相続した一軒家を安価で売却させられるケースが(写真:週刊女性PRIME)

「相続した物件があるものの、もっと手入れのしやすいコンパクトな家に住み替えたいという高齢の方や、今後相続が発生したときのために住宅まわりのことをきちんと整理しておきたいという方からのご相談も増えています。また、親が認知症になりはじめてしまい、慌てて今後の対策を始めた方も多いです」(山本さん、以下同)

先述した詐欺まがいの強引な契約以外にも、売却を仲介してもらう不動産業者とのミスマッチによって「大損」をするケースも考えられる。

「不要に契約を急がせる不動産業者は残念ながら今でも存在します。
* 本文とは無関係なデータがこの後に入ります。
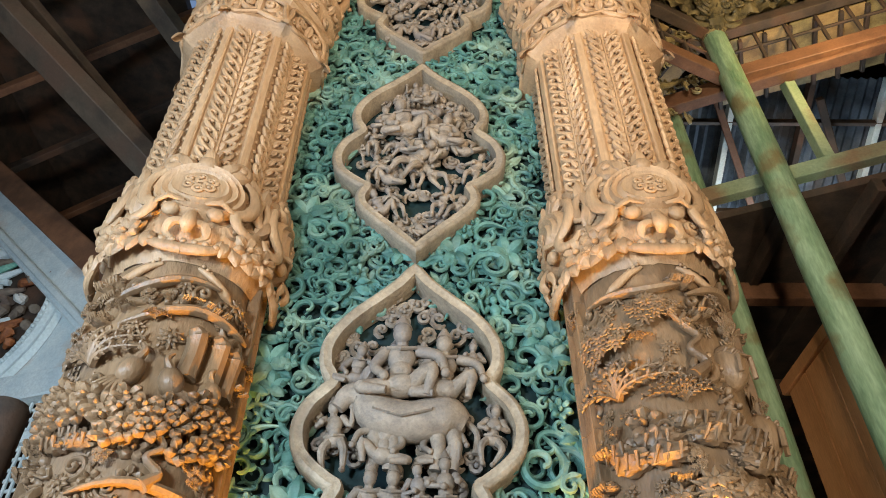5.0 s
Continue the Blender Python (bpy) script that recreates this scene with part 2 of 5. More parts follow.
def curve(points, n=4):
    """A smooth path through the points."""
    P = np.array(points, float)
    P = np.vstack([2 * P[0] - P[1], P, 2 * P[-1] - P[-2]])
    out = []
    for i in range(1, len(P) - 2):
        for s in np.arange(n) / n:
            out.append(0.5 * (2 * P[i] + (P[i + 1] - P[i - 1]) * s + (2 * P[i - 1] - 5 * P[i] + 4 * P[i + 1] - P[i + 2]) * s * s + (3 * P[i] - P[i - 1] - 3 * P[i + 1] + P[i + 2]) * s ** 3))
    return np.array(out + [P[-2]])


def limb(points, radii, sides=8, n=4):
    """A smooth tapering tube."""
    P = np.array(points, float)
    k = np.linspace(0, len(P) - 1, (len(P) - 1) * n + 1)
    return tube(curve(P, n), np.interp(k, range(len(P)), radii), sides)


def lathe(profile, n=48, a0=0.0, a1=360.0, wob=0.0):
    """Turns (radius, z) pairs about z."""
    full = abs(a1 - a0) >= 359.9
    m = n if full else n + 1
    ang = np.radians(a0 + (a1 - a0) * np.arange(m) / n)
    P = np.array(profile, float)
    v = np.stack([P[:, None, 0] * np.cos(ang), P[:, None, 0] * np.sin(ang), np.repeat(P[:, 1:2], m, 1)], 2).reshape(-1, 3)
    f = []
    for j in range(len(P) - 1):
        for i in range(n):
            k = (i + 1) % m
            f.append((j * m + i, j * m + k, (j + 1) * m + k, (j + 1) * m + i))
    return v, f


def spiral(size, turns=1.4, tail=0.8, r=0.02, hand=1, sides=6, steps=22, rise=0.3, bud=True):
    """A carved scroll in the x-z plane that faces -y: a tail, then a coil that ends in a bud."""
    pts, rad = [], []
    for i in range(steps):
        s = i / (steps - 1)
        a = -math.pi / 2 + s * turns * 2 * math.pi
        q = size * (1 - 0.82 * s)
        pts.append((hand * q * math.cos(a), -rise * size * s, q * math.sin(a)))
        rad.append(r * (1.1 - 0.5 * s))
    k = max(2, int(tail * 6))
    x0, z0 = pts[0][0], pts[0][2]
    lead = [(x0 - hand * size * tail * (1 - j / k), 0.0, z0 + size * 0.35 * tail * (1 - j / k) ** 2) for j in range(k)]
    sh = Shape().add(tube(lead + pts, [r * (0.35 + 0.7 * j / k) for j in range(k)] + rad, sides, 1.2))
    e = pts[-1]
    if bud:
        sh.add(BALL_S, blob(e[0], e[1] - r * 0.1, e[2], r * 0.95))
    return sh.piece()


def leaf(l, w, t):
    """A pointed leaf along +z with a crease, that bulges towards -y and curls at its tip."""
    v, f = [], []
    rows = 6
    for j in range(rows + 1):
        s = j / rows
        q = w * (math.sin(math.pi * (0.14 + 0.86 * s)) ** 0.85 if j < rows else 0.04)
        for i in range(5):
            c = (i - 2) / 2
            y = -t * math.sin(math.pi * (0.1 + 0.80 * s)) * (1 - 0.8 * c * c) - 0.35 * t * s * s + (0.38 * t * (1 - s) if i == 2 else 0)
            v.append((q * c, y, l * s))
    for j in range(rows):
        for i in range(4):
            a = j * 5 + i
            f.append((a, a + 1, a + 6, a + 5))
    return np.array(v), f


def flower(r, petals=6, t=0.02):
    """An open flower of cupped petals round a small bud."""
    sh = Shape()
    for i in range(petals):
        sh.add(leaf(r * 0.85, r * 0.40, t * 1.3), pose(0, 0, 0, 0, 360 * i / petals, 0) @ pose(0, -t * 0.1, r * 0.16, -14))
    sh.add(BALL_S, blob(0, -t * 0.7, 0, r * 0.2, t * 0.7, r * 0.2))
    return sh.piece()


def figure(h, lean=0, seed=0):
    """A plain carved votive shape of height h that faces -y."""
    q = random.Random(seed)
    sh = Shape()
    sh.add(BALL, blob(0, -h * 0.01, h * 0.64, h * 0.11, h * 0.085, h * 0.12))
    sh.add(BALL, blob(0, 0, h * 0.53, h * 0.085, h * 0.075, h * 0.10))
    sh.add(BALL, blob(0, 0, h * 0.42, h * 0.12, h * 0.09, h * 0.09))
    sh.add(BALL, blob(0, -h * 0.03, h * 0.845, h * 0.07, h * 0.075, h * 0.085))
    sh.add(tube([(0, -h * 0.02, h * 0.89), (0, -h * 0.015, h * 0.93), (0, -h * 0.01, h * 1.03)], [h * 0.085, h * 0.062, h * 0.018], 8))
    for s in (-1, 1):
        up = q.random() < 0.3
        el = (s * h * 0.21, -h * 0.04, h * (0.56 + q.uniform(-0.03, 0.06)))
        ha = (s * h * q.uniform(0.22, 0.3), -h * 0.09, h * q.uniform(0.72, 0.85)) if up else (s * h * q.uniform(0.02, 0.14), -h * 0.14, h * q.uniform(0.50, 0.64))
        sh.add(limb([(s * h * 0.11, 0, h * 0.72), el, ha], [h * 0.046, h * 0.038, h * 0.026], 8, 3)).add(BALL_S, blob(*ha, h * 0.044))
        sh.add(BALL_S, blob(s * h * 0.115, 0, h * 0.705, h * 0.06))
        b = q.uniform(0.07, 0.17)
        kn = (s * h * b, -h * 0.10, h * 0.25)
        fo = (s * h * b * q.uniform(0.3, 1.1), -h * 0.02, h * 0.03)
        sh.add(limb([(s * h * 0.06, 0, h * 0.42), kn, fo], [h * 0.068, h * 0.052, h * 0.03], 8, 3)).add(BALL_S, blob(fo[0], fo[1] - h * 0.03, fo[2], h * 0.042, h * 0.07, h * 0.034))
    sh.add(tube([(0, -h * 0.01, h * 0.70), (0, -h * 0.02, h * 0.80)], h * 0.045, 7))
    sh.add(tube([(-h * 0.12, -h * 0.03, h * 0.47), (0, -h * 0.10, h * 0.45), (h * 0.12, -h * 0.03, h * 0.47)], h * 0.022, 6))
    v, f = sh.piece()
    a = radians(lean)
    return np.stack([v[:, 0] * math.cos(a) + v[:, 2] * math.sin(a), v[:, 1], v[:, 2] * math.cos(a) - v[:, 0] * math.sin(a)], 1), f


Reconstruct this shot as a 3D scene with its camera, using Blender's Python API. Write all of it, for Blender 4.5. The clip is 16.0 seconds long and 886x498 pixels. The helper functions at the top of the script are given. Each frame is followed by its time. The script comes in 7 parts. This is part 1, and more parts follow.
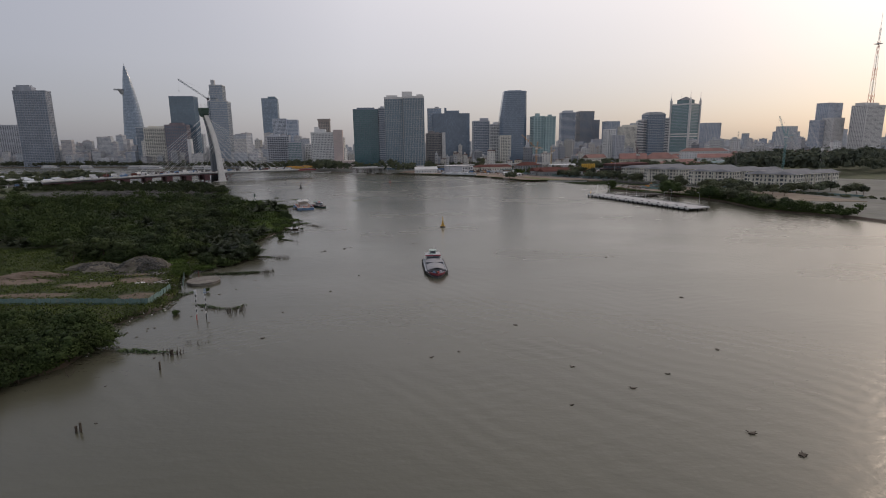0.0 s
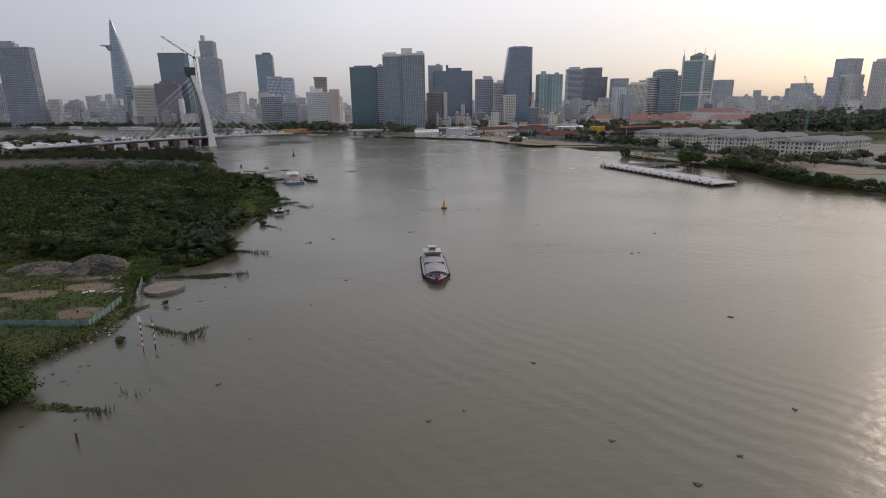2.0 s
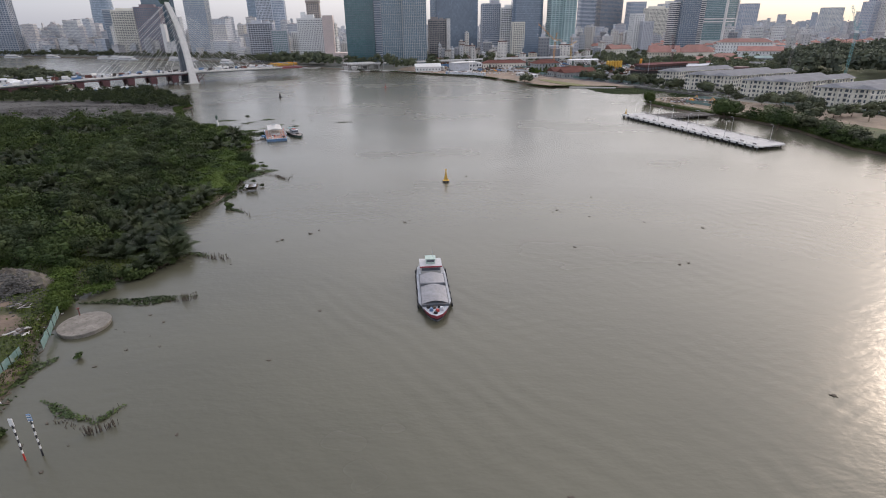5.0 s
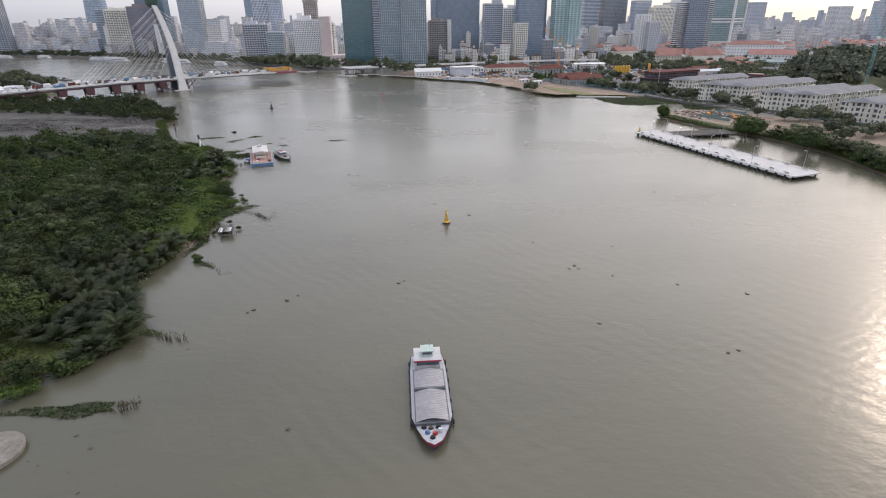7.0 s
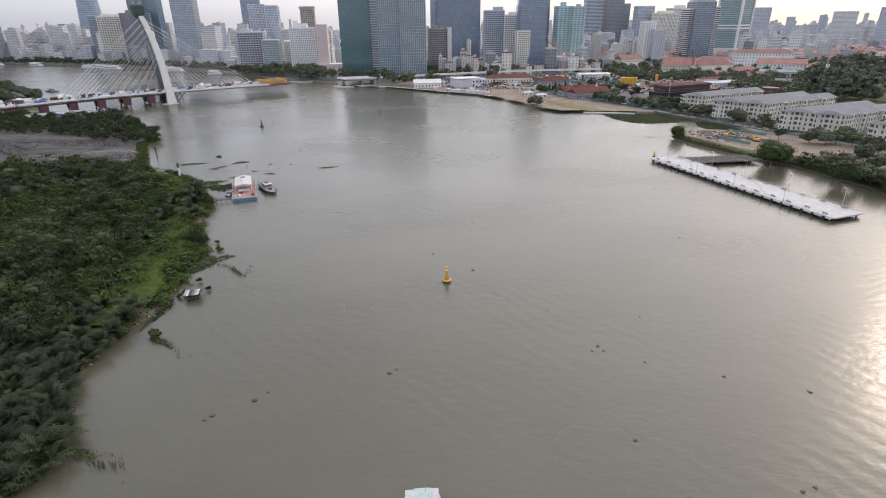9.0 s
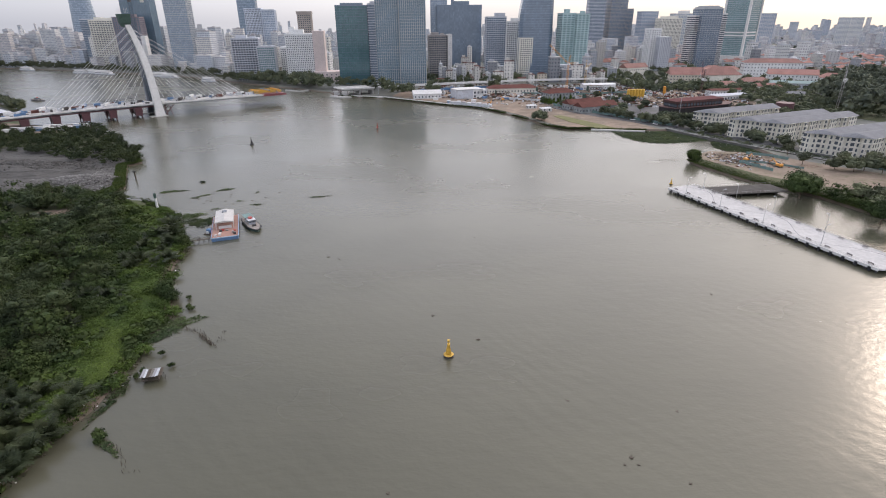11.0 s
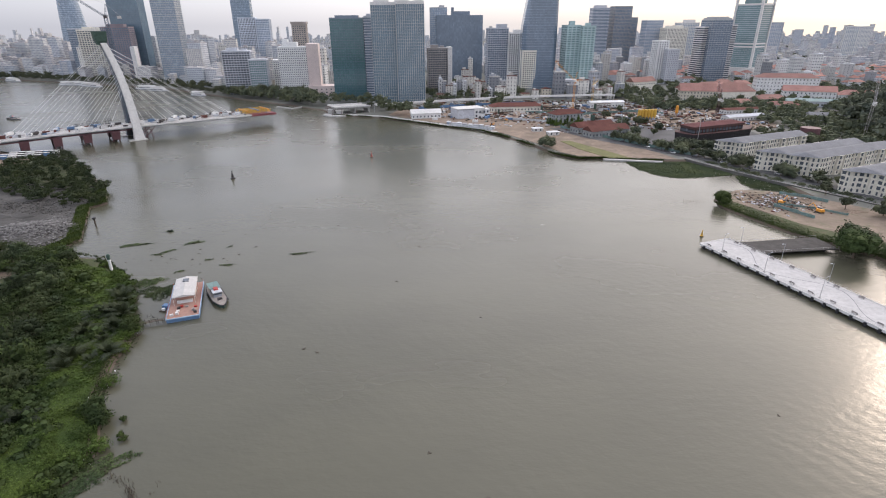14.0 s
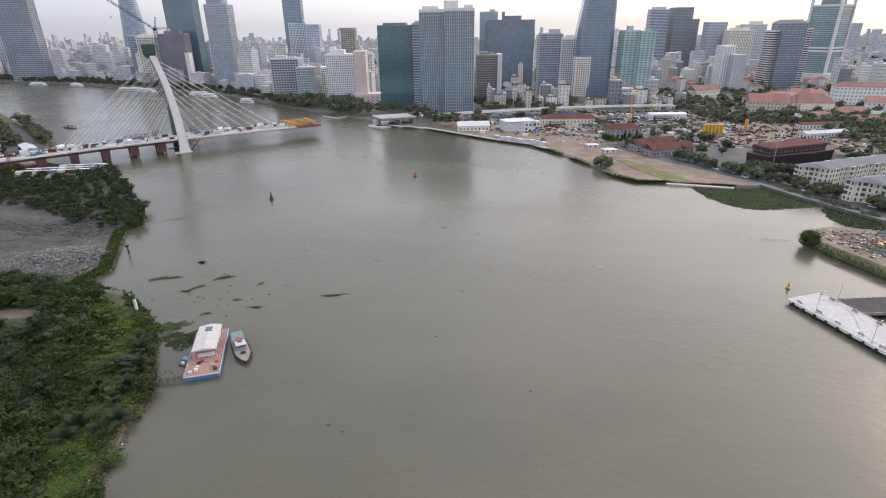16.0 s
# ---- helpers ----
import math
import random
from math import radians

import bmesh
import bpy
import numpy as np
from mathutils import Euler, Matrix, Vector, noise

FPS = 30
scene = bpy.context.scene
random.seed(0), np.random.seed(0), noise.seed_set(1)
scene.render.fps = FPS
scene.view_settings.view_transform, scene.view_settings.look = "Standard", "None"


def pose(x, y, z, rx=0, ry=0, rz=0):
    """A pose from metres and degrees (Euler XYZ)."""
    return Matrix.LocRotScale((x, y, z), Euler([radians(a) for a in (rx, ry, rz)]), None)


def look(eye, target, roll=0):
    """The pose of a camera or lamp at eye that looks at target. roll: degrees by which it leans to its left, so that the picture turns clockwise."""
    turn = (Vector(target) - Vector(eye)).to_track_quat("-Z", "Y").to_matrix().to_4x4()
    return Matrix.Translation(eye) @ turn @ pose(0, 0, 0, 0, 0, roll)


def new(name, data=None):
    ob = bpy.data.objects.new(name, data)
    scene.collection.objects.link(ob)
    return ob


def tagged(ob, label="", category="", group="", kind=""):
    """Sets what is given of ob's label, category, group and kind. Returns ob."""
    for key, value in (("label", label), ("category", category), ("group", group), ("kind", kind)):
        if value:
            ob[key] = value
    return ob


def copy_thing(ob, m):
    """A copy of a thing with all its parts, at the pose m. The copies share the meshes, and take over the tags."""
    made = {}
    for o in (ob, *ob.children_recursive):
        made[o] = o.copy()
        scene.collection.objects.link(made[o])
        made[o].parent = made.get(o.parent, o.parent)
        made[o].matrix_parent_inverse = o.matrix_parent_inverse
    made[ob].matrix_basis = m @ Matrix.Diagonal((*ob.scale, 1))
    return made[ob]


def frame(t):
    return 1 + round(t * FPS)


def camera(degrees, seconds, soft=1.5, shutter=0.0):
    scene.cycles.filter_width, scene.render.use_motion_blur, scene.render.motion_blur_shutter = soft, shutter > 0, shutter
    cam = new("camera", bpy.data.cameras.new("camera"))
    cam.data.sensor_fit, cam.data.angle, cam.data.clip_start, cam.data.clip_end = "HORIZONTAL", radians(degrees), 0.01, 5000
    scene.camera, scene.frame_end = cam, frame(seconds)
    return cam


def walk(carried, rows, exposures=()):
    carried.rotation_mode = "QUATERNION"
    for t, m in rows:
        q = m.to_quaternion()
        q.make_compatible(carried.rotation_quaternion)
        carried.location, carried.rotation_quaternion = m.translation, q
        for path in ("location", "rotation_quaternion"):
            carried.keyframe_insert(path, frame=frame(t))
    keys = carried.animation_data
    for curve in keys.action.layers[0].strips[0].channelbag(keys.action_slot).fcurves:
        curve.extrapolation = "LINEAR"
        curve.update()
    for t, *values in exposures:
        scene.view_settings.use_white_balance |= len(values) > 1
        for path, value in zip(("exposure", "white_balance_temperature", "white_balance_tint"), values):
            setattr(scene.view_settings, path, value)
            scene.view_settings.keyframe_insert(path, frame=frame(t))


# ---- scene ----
cam = camera(80.2, 16.0, soft=1.05)
PATH = [
    (0, look((-0.21, -9.299, 45.258), (-0.209, -7.338, 44.868), -0.8)),
    (0.5, look((-0.175, -1.58, 47.068), (-0.176, 0.379, 46.664), -0.9)),
    (1, look((0.192, 6.159, 48.737), (0.187, 8.085, 48.199), -0.9)),
    (1.5, look((0.03, 13.187, 50.246), (0.023, 15.112, 49.703), -0.9)),
    (2, look((0.213, 20.359, 52.08), (0.205, 22.284, 51.538), -0.9)),
    (2.5, look((0.387, 27.194, 53.732), (0.376, 29.104, 53.139), -0.8)),
    (3, look((0.529, 34.206, 55.261), (0.516, 36.082, 54.567), -0.8)),
    (3.5, look((0.592, 41.654, 56.908), (0.576, 43.528, 56.212), -0.8)),
    (4, look((0.447, 48.619, 58.556), (0.43, 50.478, 57.819), -0.7)),
    (6.5, look((0.855, 86.159, 69.522), (0.834, 87.989, 68.716), -0.8)),
    (7, look((0.761, 94.186, 71.469), (0.74, 96.017, 70.665), -0.7)),
    (7.5, look((0.808, 101.669, 73.659), (0.787, 103.501, 72.856), -0.7)),
    (8, look((0.923, 109.484, 75.607), (0.901, 111.316, 74.806), -0.7)),
    (8.5, look((0.85, 116.907, 77.488), (0.828, 118.74, 76.69), -0.8)),
    (9, look((0.693, 125.224, 79.712), (0.672, 127.058, 78.915), -0.7)),
    (11.5, look((-0.29, 162.302, 90.392), (-0.307, 164.138, 89.6), -0.4)),
    (12, look((-0.318, 169.715, 92.446), (-0.336, 171.553, 91.656), -0.5)),
    (12.5, look((-0.642, 176.661, 94.267), (-0.657, 178.499, 93.479), -0.3)),
    (13, look((-0.661, 185.583, 96.673), (-0.677, 187.422, 95.886), -0.3)),
    (13.5, look((-0.52, 193.283, 98.665), (-0.536, 195.121, 97.879), -0.3)),
    (14, look((-0.468, 200.639, 100.684), (-0.483, 202.479, 99.901), -0.3)),
    (14.5, look((-0.892, 208.069, 102.955), (-0.925, 209.91, 102.172), -0.3)),
    (15, look((-1.337, 215.844, 105.477), (-1.471, 217.679, 104.693), -0.5)),
    (15.5, look((-1.879, 223.985, 107.771), (-2.056, 225.817, 106.988), -0.7)),
    (16, look((-2.178, 230.607, 109.692), (-2.357, 232.439, 108.91), -0.7)),
]
EXPOSURE = [(0, -0.41, 6640, 16), (2.0, -0.08, 6580, 16), (2.5, -0.07, 6560, 16), (3.0, 0.24, 6500, 16), (4.0, 0.46, 6460, 16), (6.5, 0.71, 6430, 16), (9.0, 0.76, 6430, 16), (12.0, 0.73, 6420, 16), (16.0, 0.82, 6440, 16)]
walk(cam, PATH, EXPOSURE)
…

不動産業者から“今なら1億円で買い取れる”と言われたという物件売却の相談を受けたことがあります。物件の弱点になっていた近隣トラブルなどをきちんと解消し、売り出し条件をしっかり整えてから改めて売却先を探したところ、1億3000万円で売却できた事例となりました」

このように、不動産会社の選び方次第で3000万円の差が生まれることも。

よく見るうたい文句は大ウソ!?

マイホーム売却で損をしないポイントと段取りを山本さんに詳しく教えてもらった。

「不動産売却で最も重要なのは、頼りになる不動産会社を選べるかどうか。名前の知られた大手なら絶対に安心というわけではなく、地元で厚い信頼を得ている中堅の業者や、高い志や発想力で勢いのある中小の業者など、不動産会社といってもいろいろなバリエーションがあります」

不動産会社を選ぶうえで特に気をつけたいのが「両手仲介」に対する考え方だという。

自宅売却トラブルが急増。自分が売り主の場合クーリングオフができないので、安易な契約は慎重に(写真:週刊女性PRIME)

「ひとつの物件の売買取引で、1社の不動産会社が売り主と買い主の双方を仲介することを両手仲介といいます。これに対して、売り主と買い主のそれぞれに別の不動産会社が入って仲介を行うことは、片手仲介と呼ばれています」

両手仲介ができれば、不動産会社は売り主と買い主の双方から仲介手数料を貰うことができる。そのため、積極的に両手仲介を狙っていく不動産会社は多い。